The Mission is an English gothic rock band formed in 1986. Initially known as The Sisterhood, the band was started by frontman Wayne Hussey and bassist Craig Adams, soon adding drummer Mick Brown and guitarist Simon Hinkler.

Aside from Hussey, the line-up has changed several times over the years and the band has been on hiatus twice. They specialise in gothic rock and punk. This band deserves a place on the list because of its iconic sound and many hits in the UK.

LISTEN HERE

06. Fields of the Nephilim

Of all the bands involved in Britain’s goth-rock movement of the 1980s, Fields of the Nephilim were the most believable. The group’s cryptic, occult-inspired songs were sung in a guttural roar by vocalist Carl McCoy.

Live appearances were shrouded with dim light and smoke machines, while bandmembers stalked the stage in black desperado gear inspired by the western dress. The group was also one of the longest-lived of the original goth-rock groups, finally disbanding in 1991 when McCoy left for another project.

LISTEN HERE

07. Faith and the Muse

Faith and the Muse is an American gothic rock/darkwave band composed of two musicians, Monica Richards and William Faith. Their music encompasses many genres, from folk-style songs to darker compositions. Their music videos consist of spooky montages of dark scenes.

Richards is the primary singer, although Faith sings one or two tracks on each album. Their influences include dark alternative, gothic rock, Celtic, and other folk influences. Welsh and Irish mythology has often served as an inspiration to many of the band’s songs.

LISTEN HERE

08. The Damned

The Damned are an English rock band formed in London, England in 1976 by lead vocalist Dave Vanian, guitarist Brian James, bassist (and later guitarist) Captain Sensible, and drummer Rat Scabies. They were the first punk rock band from the United Kingdom to release a single, “New Rose” (1976), release an album, Damned Damned Damned, and tour the United States. They have nine singles that charted on the UK Singles Chart Top 40.

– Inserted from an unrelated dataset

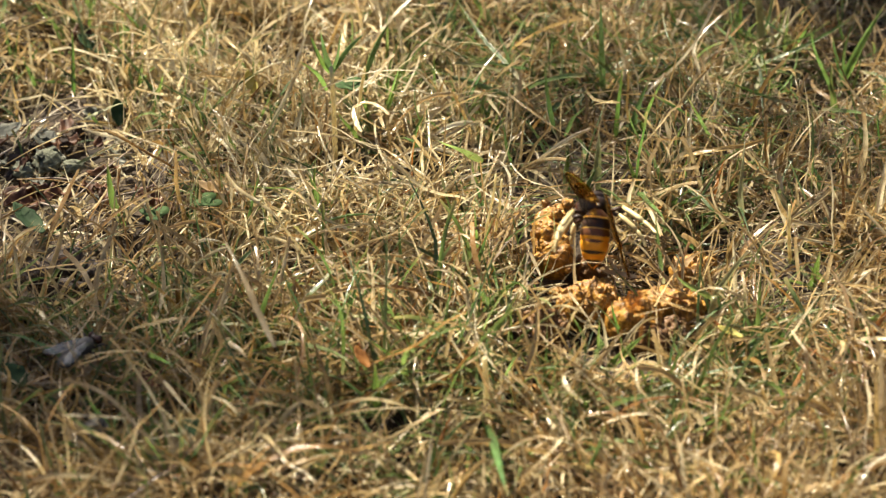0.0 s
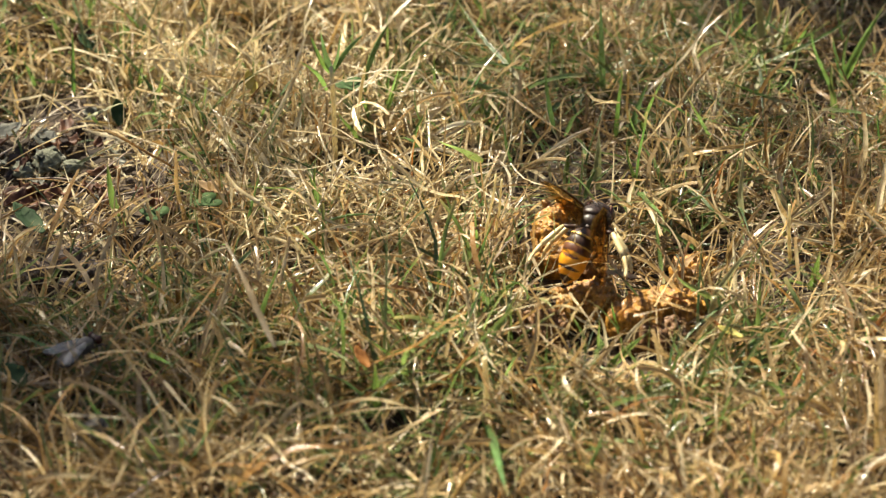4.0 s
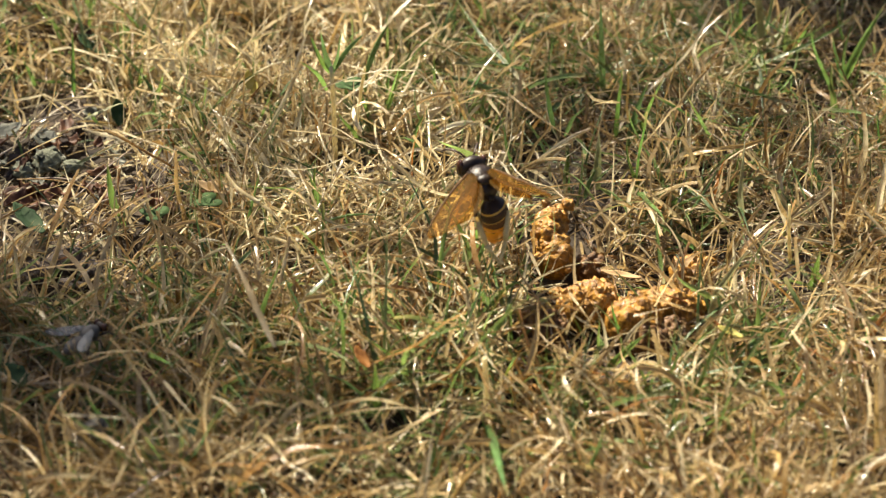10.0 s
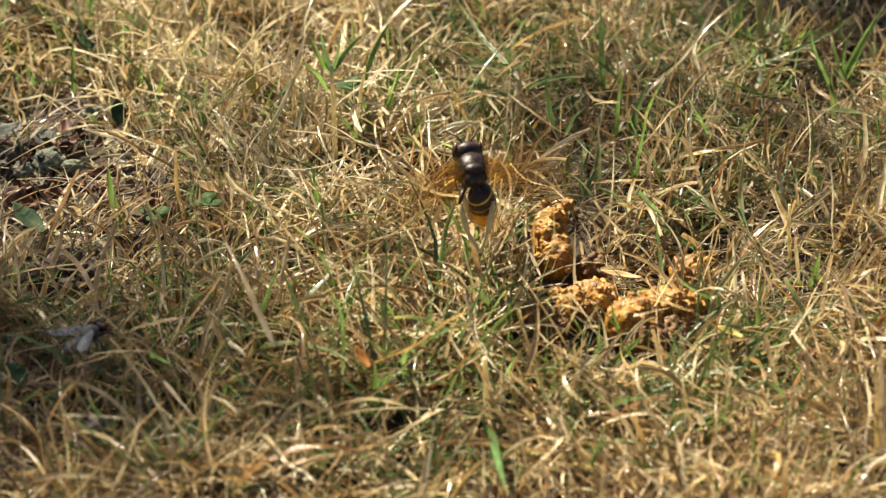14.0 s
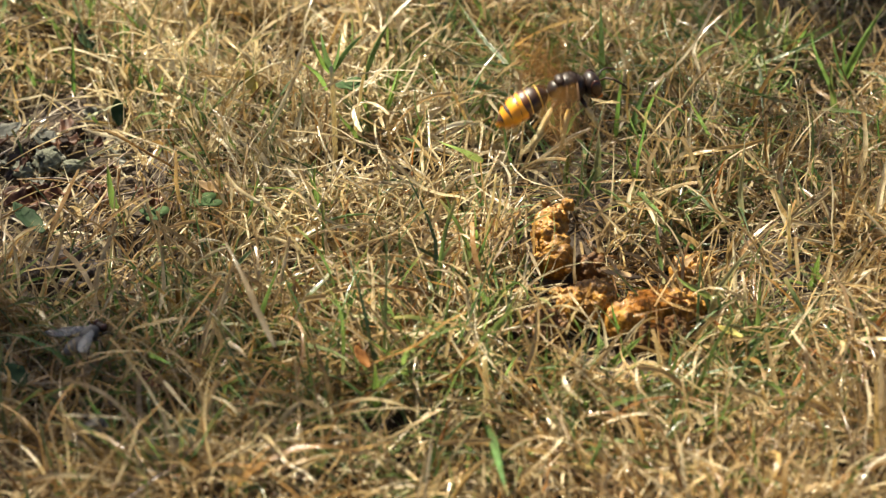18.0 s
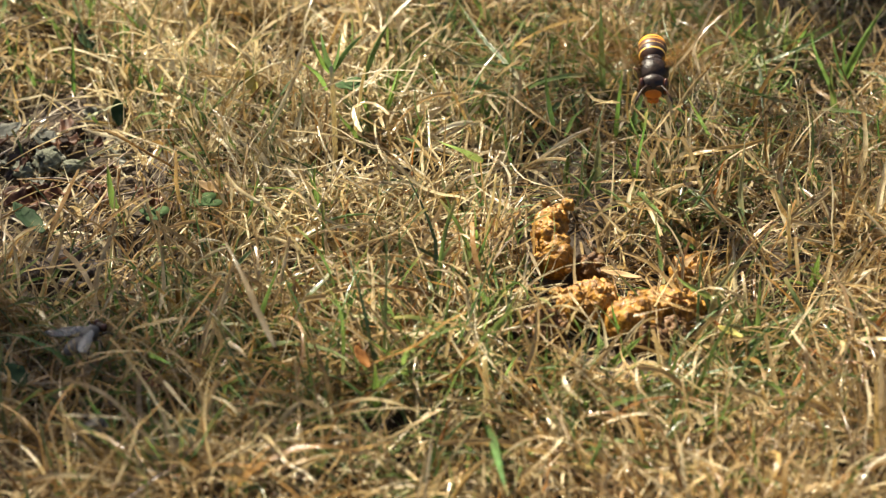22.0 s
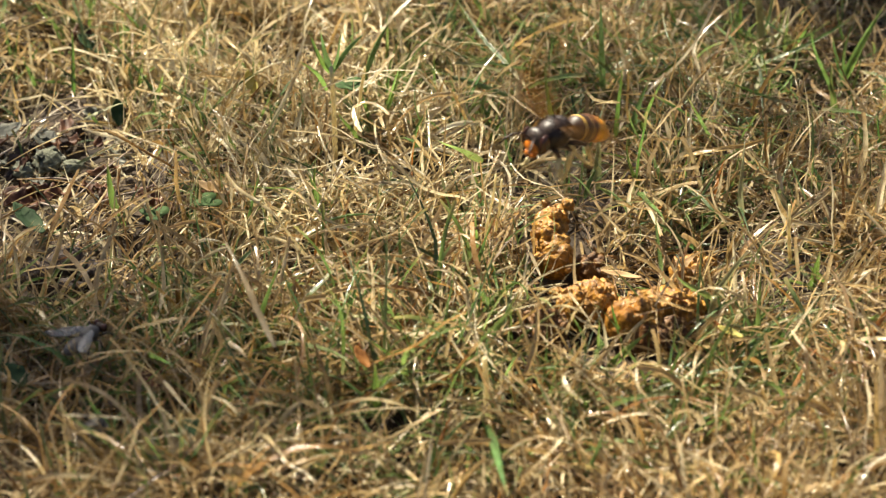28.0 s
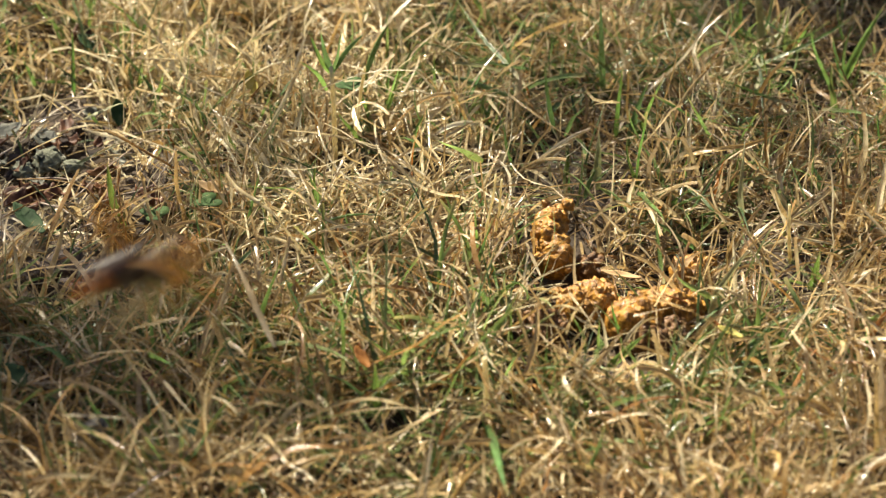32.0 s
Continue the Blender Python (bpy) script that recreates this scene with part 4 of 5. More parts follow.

The main singer had an iconic and baritone voice which isn’t like many other bands of this genre which was probably due to his punk roots. His voice was appreciated and celebrated by many.

The band briefly broke up after Music for Pleasure in 1977, the follow-up to their debut album, was dismissed. They quickly reformed without Brian James and released Machine Gun Etiquette. In the 1980s they released four studio albums which saw the band moving towards a gothic rock style. The latter two albums did not feature Captain Sensible, who had left the band in 1984. In 1988, James and Sensible rejoined to play what was said to be the Damned’s final live show. This was released the next year as the live album Final Damnation.

09. The Cult

The band’s origins can be traced back to 1981, in Bradford, Yorkshire, where singer/songwriter, Ian Astbury, formed Southern Death Cult, which was later shortened to just The Cult when other band members joined.
The Cult first achieved mainstream success in 1985, when they released “She Sells Sanctuary,” taken from their second album, Love. The song peaked at number 15 in the UK. In 2012, “She Sells Sanctuary” was mashed with Flo Rida’s “Good Feeling” for a Budweiser commercial.
In 1986, The Cult started work on their third album, Peace. However, the band scrapped the record after growing unhappy with its sound. The band then decided to leave England for New York, where they met the producer, Rick Rubin, who helped popularize hip-hop, having produced key albums by Beastie Boys, LL Cool J and Run-D.M.C. Rubin convinced The Cult to re-record Peace and rename it Electric.

10. All About Eve

All About Eve was a British indie rock/pop band founded in 1984 but disbanded in 1993.

Their self-titled debut album was produced by Paul Samwell-Smith and released in 1988. It included the UK hit single, “Martha’s Harbour”.

The album itself reached No. 7 on the UK Albums Chart, with much of its lyrical material drawing from hippie ideals, white magic and dreamlike fairy tales, the album’s gentle folk-rock inspired pop sound won the band many fans (nicknamed ‘angels’). Their music was sometimes considered gothic rock by the media, which is why they make our list.